AtDDtA: A World-Wide, Never-Ending State of Siege
Dave Monroe
against.the.dave at gmail.com
Thu Jan 25 11:33:11 CST 2007
"When the Sieges ended, these balloonists chose to fly on, free now of
the political delusions that reigned more than ever on the ground,
pledged solemnly only to one another, proceeding as if under a
world-wide, never-ending state of siege.
"'Nowadays,' Penny said, 'they'll fly wherever they're needed, far
above fortress walls and national boundaries, running blockades,
feeding the hungry, sheltering the sick and persecuted ... so of
course they make enemies every place they go ...'" (AtD, Pt.I, Ch. 2,
p. 20)
>From Paul Virilio, "Deset Screen," The Virilio Reader, ed.
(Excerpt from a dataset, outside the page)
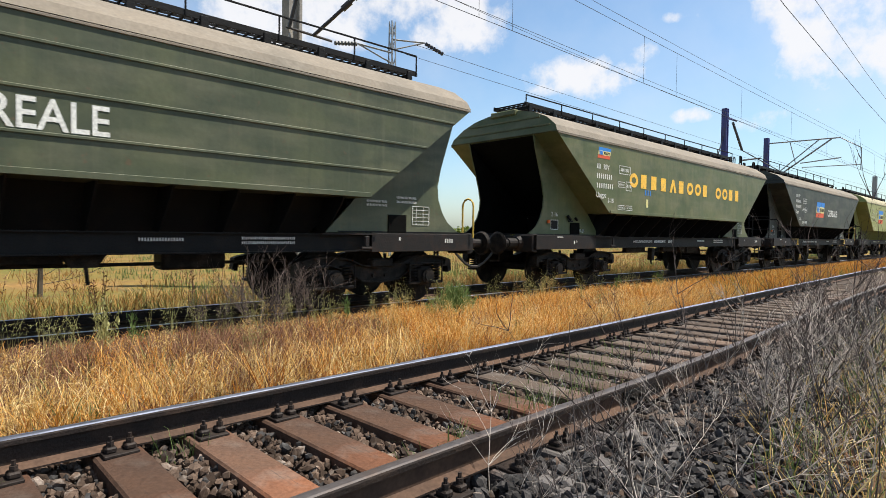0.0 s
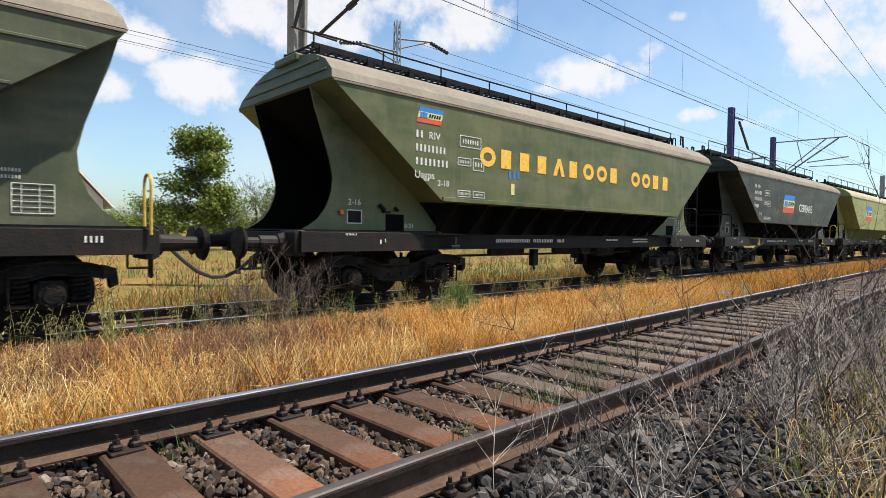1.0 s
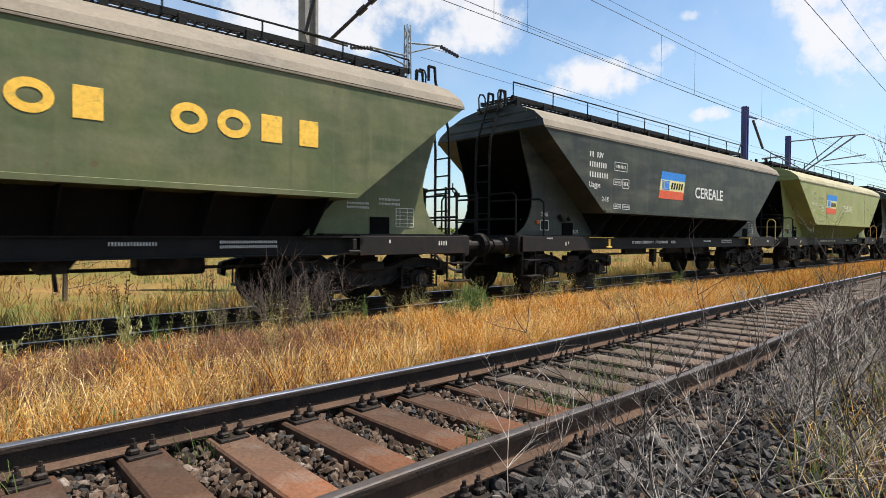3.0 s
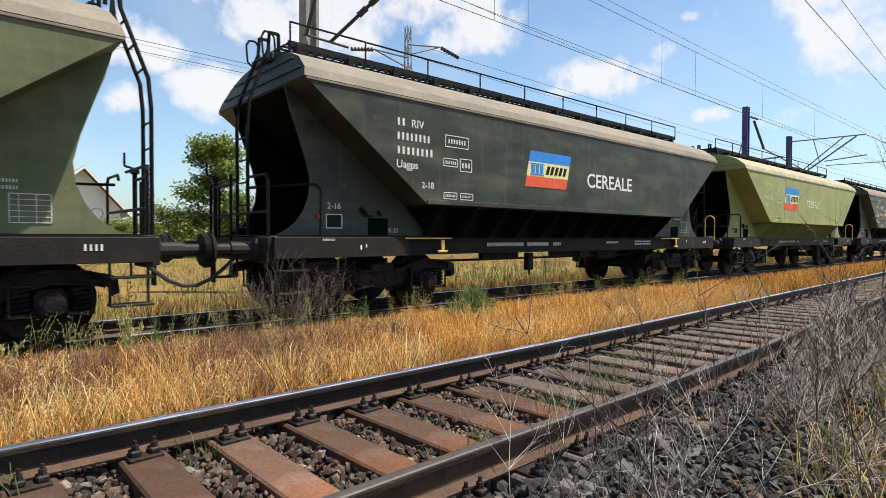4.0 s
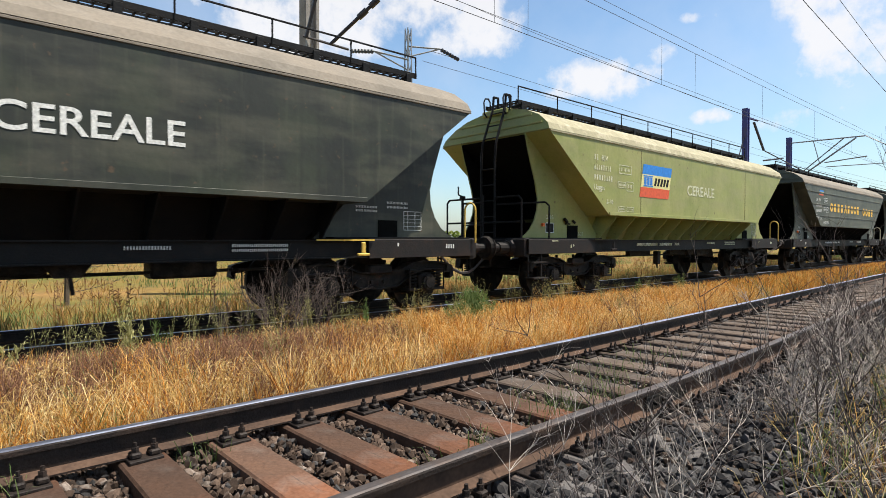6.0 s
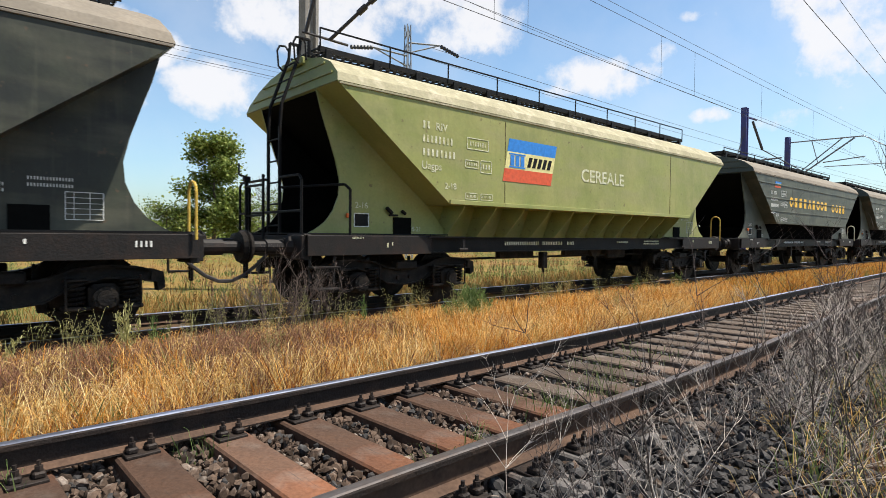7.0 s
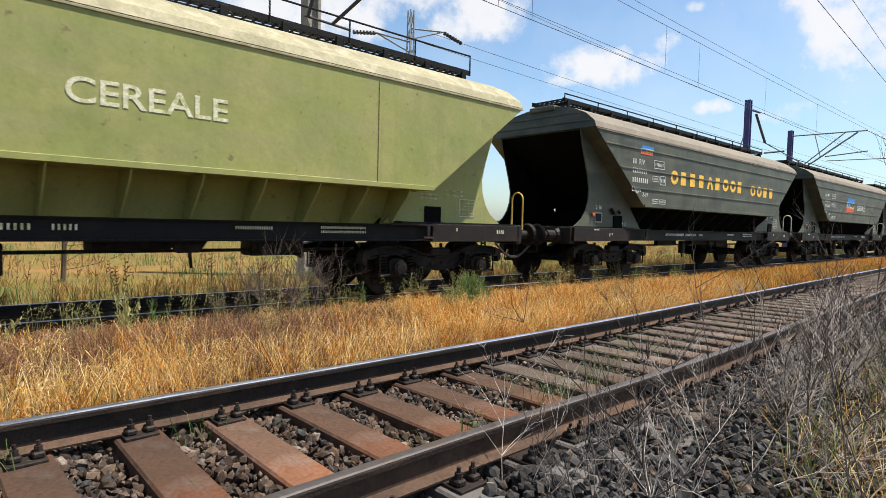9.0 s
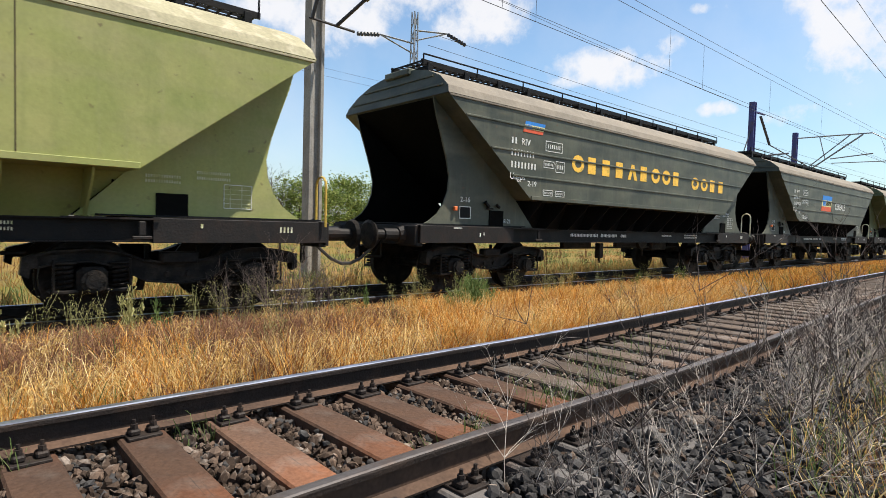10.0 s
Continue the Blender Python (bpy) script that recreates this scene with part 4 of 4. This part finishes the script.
# ---- masts, wires and the power line ----
def mast(x, y, h, w, material, label, z=-0.35):
    m = tagged(new("overhead_mast"), label, "mast", "masts of the overhead line")
    m.location = (x, y, z)
    bm = fresh()
    for s in (-1, 1):
        box(bm, (s * w * 0.38, 0, h / 2), (w * 0.24, w * 0.9, h), bev=0.01)
    box(bm, (0, 0, h / 2), (w * 0.55, w * 0.35, h - 0.1))
    part("shaft", bm, material, m)
    return m


def strut(parent, name, a, b, r, material, label=""):
    bm = fresh()
    rod(bm, a, b, r, 7)
    part(name, bm, material, parent, label)


m = mast(7.70, 14.3, 10.5, 0.42, CONCRETE, "tall grey concrete overhead line mast behind the train")
strut(m, "arm", (-0.25, -0.3, 7.05), (-0.05, -1.1, 9.2), 0.05, DARKWIRE, "dark brace with insulator")
strut(m, "arm", (0.3, -0.6, 6.9), (2.3, -3.2, 9.6), 0.05, DARKWIRE, "dark brace with insulator")
strut(m, "arm", (-0.3, -0.2, 7.1), (0.9, -0.6, 6.9), 0.035, DARKWIRE)
for u in (0.25, 0.35):
    strut(m, "insulator", (0.3 + 2.0 * u, -0.6 - 2.6 * u, 6.9 + 2.7 * u), (0.3 + 2.0 * (u + 0.07), -0.6 - 2.6 * (u + 0.07), 6.9 + 2.7 * (u + 0.07)), 0.085, DARKWIRE)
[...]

James Der
Derian (Cambridge, MA: Blackwell, 1998), pp. 155-64 ...
Are we about to witness a return to inertia, to the blockade and
therefore to the state of siege, as in the most distant past of the
city? If we consider the role played by the United Nations throughout
the course of 1990--this is what seems most likely--we can see that
all of the Security Council resolutions, which imposed embargoes first
by land, then by sea and then by air, were all heading in this
direction.
[...]
And so, following upon the great wars of movement and the advent of
a total war involving the progressive militarization of science and
the economy of nations, we would be providing for a paralysis: a polar
inertia of total peace guaranteed by the UN.
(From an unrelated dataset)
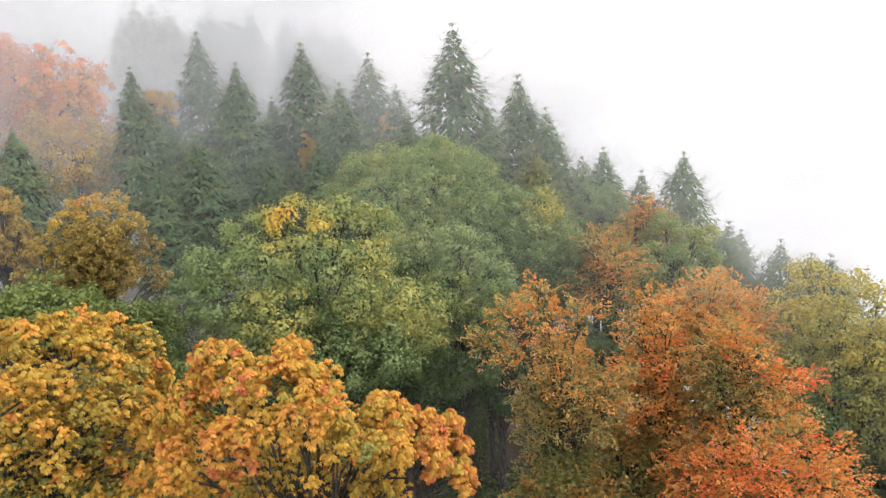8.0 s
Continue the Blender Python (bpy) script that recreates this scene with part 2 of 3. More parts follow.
# ---- fog: a bank that fills the valley and veils that hang between the trees ----
def fog_sea():
    rad, ang = np.geomspace(46, 338, 90), np.radians(np.linspace(-40, 130, 150))
    r, a = np.meshgrid(rad, ang, indexing="ij")
    x, y = r * np.sin(a), r * np.cos(a)
    z = EYE - 24 + (2.2 * np.sin(x * 0.031 + 0.6) * np.cos(y * 0.027) + 1.2 * np.sin(x * 0.083 + y * 0.05)) * np.exp(-r / 70) + r * 0.004
    z -= 12 * np.exp(-((r - 46) / 30) ** 2) + np.clip((24 - np.degrees(a)) * 1.2, 0, 40) * np.exp(-((r - 46) / 120) ** 2)
    k = np.clip((r - 235) / 103, 0, 1)
    z += 48 * k * k * (3 - 2 * k)
    v = np.stack([x, y, z], -1).reshape(-1, 3)
    w = len(ang)
    i, j = np.meshgrid(np.arange(len(rad) - 1), np.arange(w - 1), indexing="ij")
    q = np.stack([i * w + j, i * w + j + 1, (i + 1) * w + j + 1, (i + 1) * w + j], -1).reshape(-1, 4)
    m = mist("valley_fog", 0.94, EYE + 2, 15, 0.012, contrast=0.07, white=0.83)
    tagged(new("fog_bank", mesh("fog_bank", v, q, m, True)), "white bank of fog filling the valley below the wood", "fog", kind="stuff")


def fog_veil(radius, density, top, soft, scale, left=-75, right=75, low=False, cloud=False, white=0.56, side=None):
    ang = np.radians(np.linspace(left, right, 60))
    bottom, soft_low = (EYE - 3, 30) if cloud else (EYE - 19, 22) if low else (-1000, 1)
    zs = np.linspace(EYE - 45 if cloud else max(-60, bottom + 0.5), top + soft + 10, 12)
    z, a = np.meshgrid(zs, ang, indexing="ij")
    rr = radius + min(2.5, radius * 0.04) * (np.sin(a * 7 + radius) + 0.5 * np.sin(a * 17))
    v = np.stack([rr * np.sin(a), rr * np.cos(a), z], -1).reshape(-1, 3)
    i, j = np.meshgrid(np.arange(11), np.arange(59), indexing="ij")
    q = np.stack([i * 60 + j, i * 60 + j + 1, (i + 1) * 60 + j + 1, (i + 1) * 60 + j], -1).reshape(-1, 4)
    tagged(new("fog_veil", mesh("fog_veil", v, q, mist("thin_fog", density, top, soft, scale, bottom, soft_low, contrast=0.08 if cloud or density < 0.3 else 0.35, white=white, side=side, least=0.62 if cloud else 0.0), True)), "thin white veil of drifting fog among the trees", "fog", kind="stuff")


fog_sea()
fog_veil(31, 0.06, 60, 30, 0.05)
fog_veil(48, 0.105, 60, 30, 0.03)
fog_veil(59, 0.225, 60, 30, 0.03, side=(10, 60))
fog_veil(68, 0.26, 60, 30, 0.03, side=(-32, -8))
fog_veil(105, 0.64, 90, 35, 0.02, low=True, side=(0, 55), white=0.64)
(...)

This would mark a return to the point of departure of history,
where the 'state of siege' would again find its strategic primacy, no
longer on the level of the city state, of the threatened region or
nation state, but, this time, on the level of the entire world....
with the logistical importance accorded to weapons of mass
communication over that of mass destruction, the logic of war becomes
paradoxical. Everything depends henceforh on verisimilitude or the
lack thereof, information and disinformation renewing the duel between
arms and armour. (p. 161)
http://www.blackwellpublishing.com/book.asp?ref=9781557866523&site=1
Virilio, Paul. Desert Screen: War At the Speed of Light.
Trans. Michael Degener. New York: Continuum, 2005.